In the following sections a more in depth explanation is given for each tool.
When you press “Analyze Database” the database structures will be counted. While the tool is analyzing the database you will see in the “Summary” tab a listing of all the steps the tool is doing to analyze the database. When finished this listing is moved to the “Log” tab and the results of the counts are displayed in the “Summary” tab.
With the default settings this tool will execute counts while using the count store (database statistics), which means that the queries are not expensive for the database. The following counts are executed while using the count store:
- Relationship Types
- Outgoing relationship types per label
- Incoming relationship types per label
It is best to start with the default settings.
Analyzing Properties and Label Combinations
When you want to analyze Node or Relationship properties or Label Combinations the count store cannot be used which means that the query load on the database will be more involved. Therefore you have to specify in the Label Filter and Relationship Type Filter which Labels and Relationship Types you want to analyze.

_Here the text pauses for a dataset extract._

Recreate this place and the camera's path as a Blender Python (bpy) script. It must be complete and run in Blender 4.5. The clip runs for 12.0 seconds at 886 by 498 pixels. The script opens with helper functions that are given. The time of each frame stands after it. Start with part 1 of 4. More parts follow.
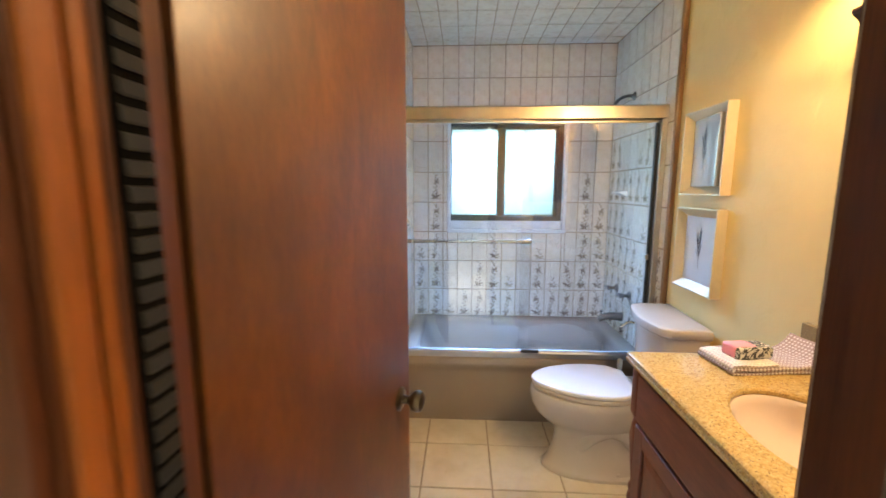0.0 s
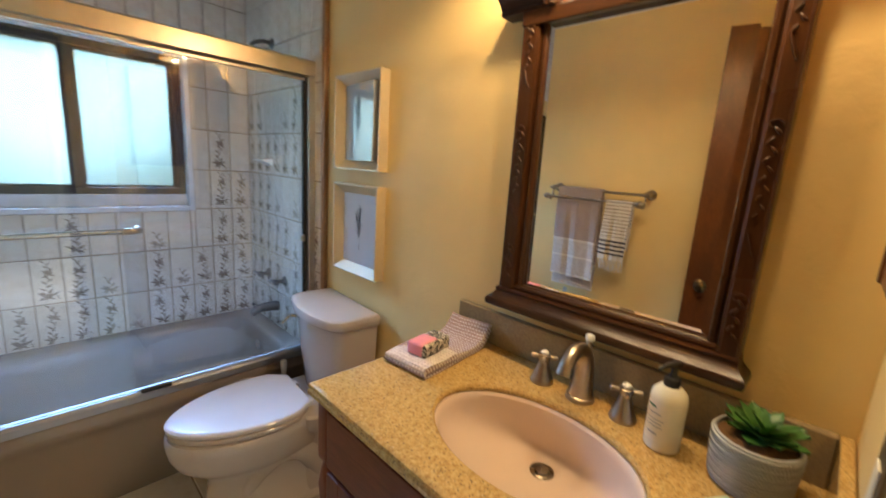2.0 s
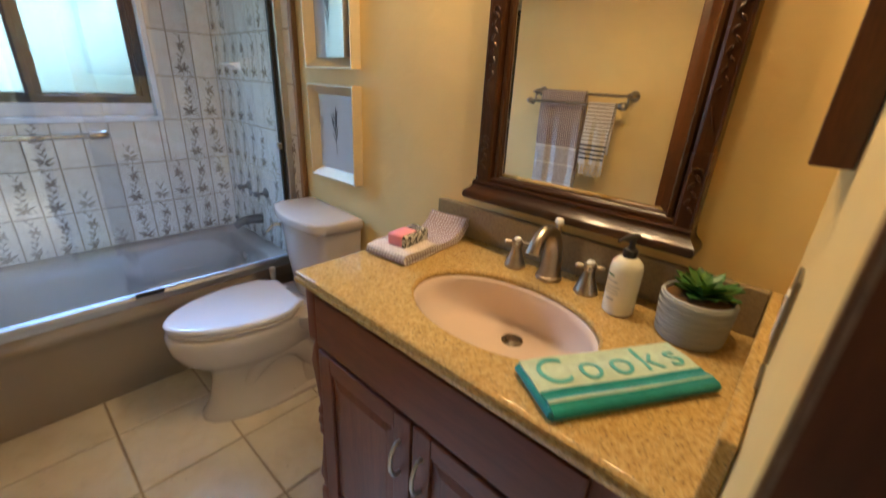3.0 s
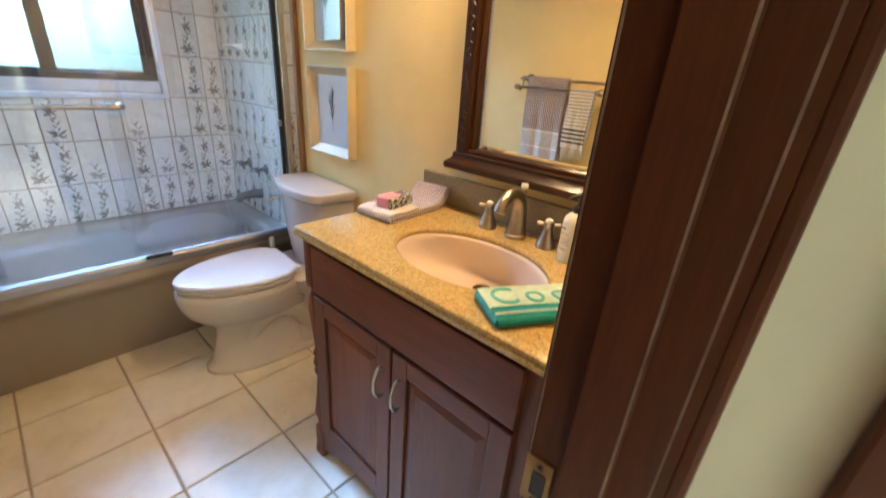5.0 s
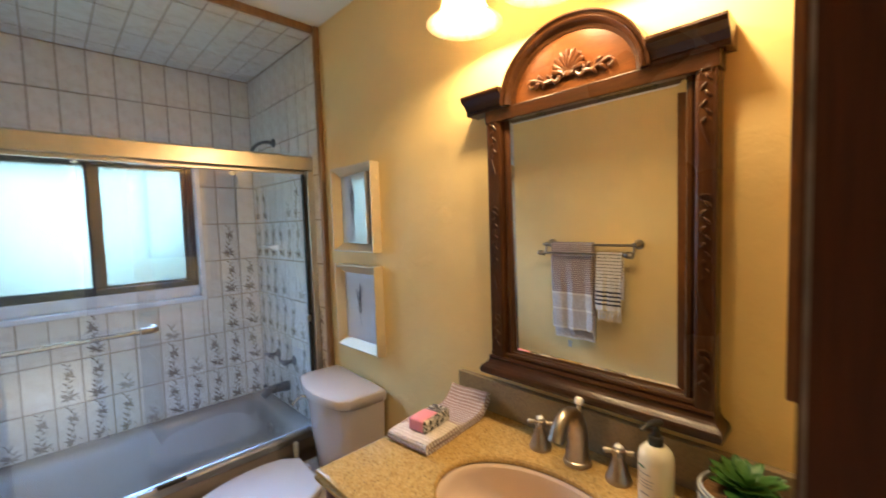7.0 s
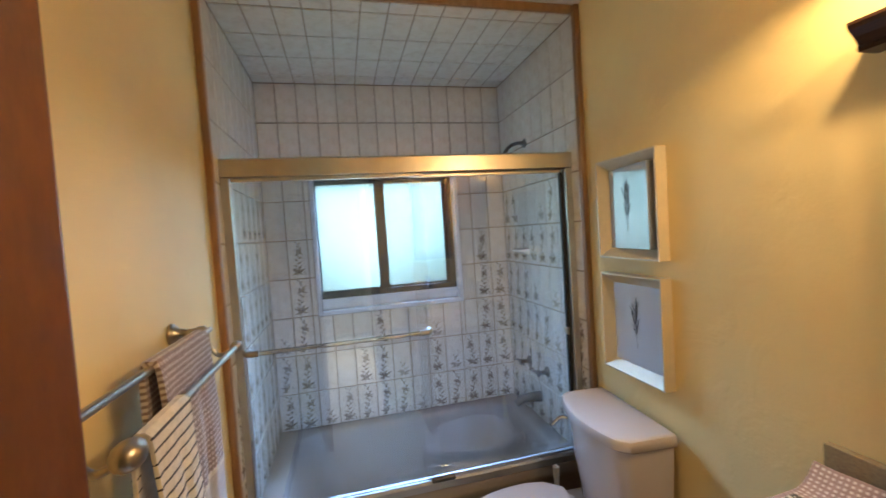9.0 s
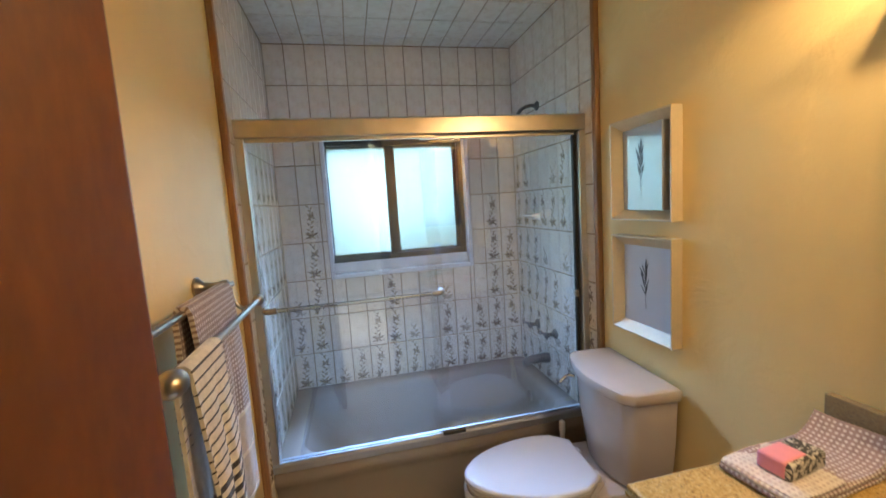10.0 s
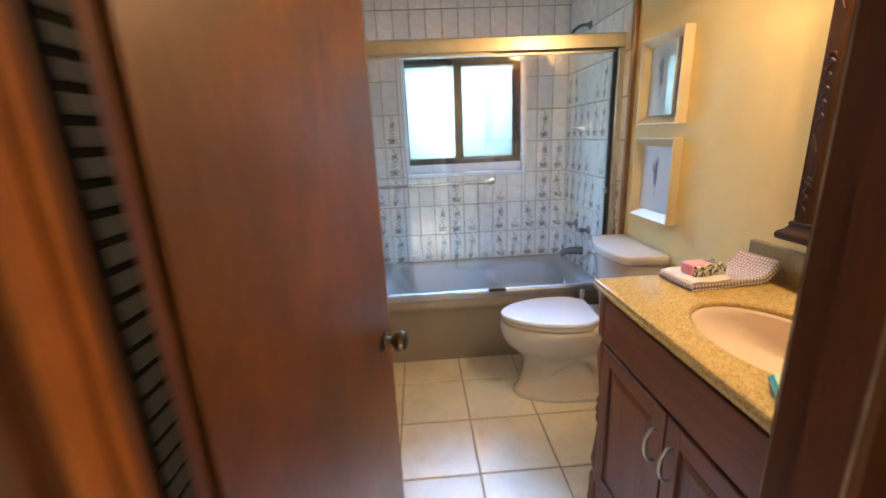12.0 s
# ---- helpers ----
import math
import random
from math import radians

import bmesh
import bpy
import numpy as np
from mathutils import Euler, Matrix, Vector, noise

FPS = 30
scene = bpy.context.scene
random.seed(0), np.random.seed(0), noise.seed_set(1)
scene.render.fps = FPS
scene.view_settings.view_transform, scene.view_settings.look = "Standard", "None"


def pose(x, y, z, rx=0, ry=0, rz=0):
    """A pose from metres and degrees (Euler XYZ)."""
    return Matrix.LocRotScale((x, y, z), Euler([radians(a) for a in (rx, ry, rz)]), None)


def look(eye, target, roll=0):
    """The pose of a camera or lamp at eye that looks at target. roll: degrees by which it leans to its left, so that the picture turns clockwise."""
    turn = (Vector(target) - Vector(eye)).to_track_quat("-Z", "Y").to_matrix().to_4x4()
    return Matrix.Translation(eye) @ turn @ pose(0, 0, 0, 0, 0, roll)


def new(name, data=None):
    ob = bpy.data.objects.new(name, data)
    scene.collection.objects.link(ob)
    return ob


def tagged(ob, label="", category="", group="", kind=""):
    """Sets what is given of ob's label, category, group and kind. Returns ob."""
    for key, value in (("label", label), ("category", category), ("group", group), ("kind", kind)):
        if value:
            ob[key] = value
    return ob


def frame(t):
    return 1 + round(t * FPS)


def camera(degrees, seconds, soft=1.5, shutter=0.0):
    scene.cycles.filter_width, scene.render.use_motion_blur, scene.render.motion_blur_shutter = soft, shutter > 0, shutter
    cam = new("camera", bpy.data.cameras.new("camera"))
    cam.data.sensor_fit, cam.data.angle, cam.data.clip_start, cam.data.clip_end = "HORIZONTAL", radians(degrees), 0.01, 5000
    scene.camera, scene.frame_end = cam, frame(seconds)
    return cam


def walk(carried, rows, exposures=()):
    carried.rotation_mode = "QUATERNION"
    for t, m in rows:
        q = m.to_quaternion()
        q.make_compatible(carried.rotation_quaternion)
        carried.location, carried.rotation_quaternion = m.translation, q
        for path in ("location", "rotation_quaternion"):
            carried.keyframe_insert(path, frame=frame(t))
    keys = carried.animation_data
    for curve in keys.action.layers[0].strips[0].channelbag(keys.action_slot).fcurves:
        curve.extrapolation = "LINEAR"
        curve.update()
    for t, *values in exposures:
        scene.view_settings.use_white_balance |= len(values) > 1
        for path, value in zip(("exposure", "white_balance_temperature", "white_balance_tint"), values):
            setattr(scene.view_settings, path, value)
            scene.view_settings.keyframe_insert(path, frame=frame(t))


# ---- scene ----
cam = camera(94.8, 12.0, shutter=0.5)
PATH = [
    (0, (0.37, 0.704, 1.393), (0.271, 2.681, 1.106), 0.1),
    (0.5, (0.404, 0.859, 1.36), (0.527, 2.838, 1.096), 1.6),
    (1, (0.427, 1.004, 1.4), (0.999, 2.9, 1.123), 3.0),
    (1.5, (0.441, 1.093, 1.424), (1.544, 2.748, 1.209), 5.6),
    (2, (0.47, 1.142, 1.406), (1.876, 2.509, 1.013), 3.8),
    (2.5, (0.466, 1.147, 1.385), (1.922, 2.404, 0.837), 3.5),
    (3, (0.452, 1.083, 1.337), (1.839, 2.315, 0.589), 3.2),
    (3.2, (0.435, 1.054, 1.327), (1.797, 2.264, 0.504), 3.6),
    (4.8, (0.354, 0.919, 1.302), (1.719, 2.112, 0.458), 4.7),
    (5, (0.356, 0.925, 1.313), (1.743, 2.133, 0.528), 4.4),
    (5.5, (0.392, 0.968, 1.378), (1.853, 2.208, 0.805), 3.1),
    (6, (0.438, 1.005, 1.433), (1.952, 2.27, 1.107), 1.4),
    (6.5, (0.451, 1.001, 1.455), (1.937, 2.319, 1.225), 0.1),
    (7, (0.452, 1.04, 1.483), (1.847, 2.468, 1.358), -1.8),
    (7.5, (0.438, 1.114, 1.504), (1.685, 2.676, 1.461), -3.9),
    (7.7, (0.383, 1.186, 1.492), (1.62, 2.757, 1.455), -5.0),
    (9.3, (0.421, 1.311, 1.515), (0.808, 3.271, 1.413), -3.3),
    (9.5, (0.415, 1.315, 1.505), (0.803, 3.273, 1.382), -3.1),
    (10, (0.392, 1.287, 1.479), (0.817, 3.228, 1.257), -3.7),
    (10.5, (0.368, 1.23, 1.444), (0.82, 3.151, 1.12), -3.6),
    (11, (0.371, 1.085, 1.396), (0.76, 3.001, 0.974), -3.2),
    (11.5, (0.383, 0.929, 1.379), (0.644, 2.85, 0.887), -3.3),
    (12, (0.332, 0.726, 1.361), (0.431, 2.652, 0.83), -2.6),
]
walk(cam, [(t, look(eye, target, roll)) for t, eye, target, roll in PATH],
     exposures=[(0.0, 0.62), (1.0, 0.18), (1.5, -0.06), (2.0, -0.16), (2.5, -0.2), (3.2, -0.1), (4.8, 0.40), (5.0, 0.40), (5.5, 0.28), (6.5, 0.04), (7.5, -0.16), (9.5, -0.17), (10.5, -0.1), (11.5, 0.12), (12.0, 0.38)])

# ---- world and light ----
world = bpy.data.worlds.new("world")
scene.world = world
world.use_nodes = True
wn = world.node_tree.nodes
sky = wn.new("ShaderNodeTexSky")
sky.sky_type = "NISHITA"
sky.sun_disc = False
sky.sun_elevation = radians(40)
sky.sun_rotation = radians(200)
world.node_tree.links.new(sky.outputs[0], wn["Background"].inputs[0])
wn["Background"].inputs[1].default_value = 0.08


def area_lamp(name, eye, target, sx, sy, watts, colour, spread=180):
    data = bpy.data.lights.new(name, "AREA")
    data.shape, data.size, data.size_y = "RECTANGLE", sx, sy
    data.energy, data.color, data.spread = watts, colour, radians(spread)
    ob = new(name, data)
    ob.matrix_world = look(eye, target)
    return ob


ZR = 2.425                        # the room's ceiling
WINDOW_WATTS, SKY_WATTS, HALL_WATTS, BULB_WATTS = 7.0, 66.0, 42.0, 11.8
DAY, WARM = (0.44, 0.68, 1.0), (1.0, 0.735, 0.415)
area_lamp("window_daylight", (0.68, 4.02, 1.50), (0.68, 2.0, 1.30), 0.82, 0.66, WINDOW_WATTS, DAY, 105)
area_lamp("window_skylight", (0.68, 4.20, 1.98), (0.60, 1.95, 0.0), 0.90, 0.60, SKY_WATTS, (0.26, 0.50, 1.0), 62)
# added fill under the hall ceiling; stands in for the hall's unseen light source
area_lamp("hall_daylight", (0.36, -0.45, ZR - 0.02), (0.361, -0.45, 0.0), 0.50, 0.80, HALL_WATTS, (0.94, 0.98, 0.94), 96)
for by in (1.772, 1.536, 1.300):
    data = bpy.data.lights.new("bulb_light", "POINT")
    data.energy, data.color, data.shadow_soft_size = BULB_WATTS, WARM, 0.020
    bulb = new("bulb_light", data)
    bulb.location = (1.27, by, 2.024)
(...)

Be careful with very big databases to analyze properties or label combinations, don’t do it on a database powering production workloads, rather on a backup or a read-replica/follower.
The following information is gathered when you analyze Properties and Label Combinations:
- Label Combinations
Label combinations will be found and counted.
- Label Properties
Label property combinations and counts. And a list of all the different properties found and their data types. It is also shows if a property has an index.
- Relationship Type Properties
Relationship Type Property Combinations and counts. And a list of all the relationship properties found and their data types
When the amount of nodes, or the amount of relationships is above a configurable threshold, sampling is used to limit the load on the server. Press the “Sampling” button to edit the threshold values.
Note that when sampling is used, the found properties and label combinations are an estimate.
To get an impression how the tool works I analyzed a database with
46M Nodes, 61M Relationships, 101 Labels, 124 Relationship Types and 18 Label Combinations (created with my faker-based dataset generator).
The default count, without property analysis and checking on Label combinations, took 2 seconds. The analysis with all Label/RelationshipType Properties and Label Combinations took ~15 minutes.
In this tab you can see all the details of a Label by clicking on the ‘Label’ row. That row also contains the count of the Nodes with this specific label.
In this tab a tile is shown per label combination with the count of it.
In this tab a bar is shown for every Relationship Type with the Relationship count. Only when Relationship properties are analyzed then the detail section will be shown when you click on the bar. In the details we see the property list and the possible property combinations.
Indexes, Constraints and Log tabs
For convenience the Indexes and Constraints of the database are listed here. The Log tab contains the logging of the analysis which is shown in the Summary tab during analyzing.
In this tool every 10 seconds (default) the nodes per selected label and relationships per selected relationship type are counted. Note that these queries are using the database statistics so these queries are very ‘light’ for the database. By default the first Label of the label list and the first Relationship Type of the Relationship Type list is selected. While counting you can add or remove labels or relationship types from the ‘count’. You will see these changes in the ‘next’ count. This tool counts structures in the database ‘Live’ however if you want to monitor the database you can use the Neo4j Desktop App Halin.
This tab makes it possible to ‘walk’ over your database model even when there are a lot of Labels and Relationship Types. The visualization only contains data, when the Database has been analyzed.
The database model starts with an empty canvas and you can start the exploration of the Model via selecting a Label via the “Labels Filter” or by pressing “Show All”. When the model complexity is too high, you will get a warning that showing the complete model will probably fail when clicking on “Show All”. In that case you can better use the “Labels Filter” to start your model exploration. The complexity of the model is calculated ad follows:
ModelComplexity = (Label Count + RelationshipType Count) * (Relationship Count / Node Count)When the ModelComplexity is above 400, then "Show All" will give a warning.
For smaller schema’s this option will the fastest way to get a quick overview of the database model.
When a Node is selected it becomes blue, and the properties of the Node will be shown on the Right. This will contain the Node Count of the Label and the Incoming and Outgoing Relationship Types with their Relationship counts. When the properties of this Label are analyzed you will see here also a property list with property types.
With the context menu on a selected “Label” Node you can add the incoming and outgoing relationship types to the visualisation including the connected “Label” Nodes. It is also possible to remove a Relationship Type or a “Label” Node from the canvas.
The source code for the Neo4j db Analyzer is on Github at kvegter/dbreportapp. You can read documentation there and report issues.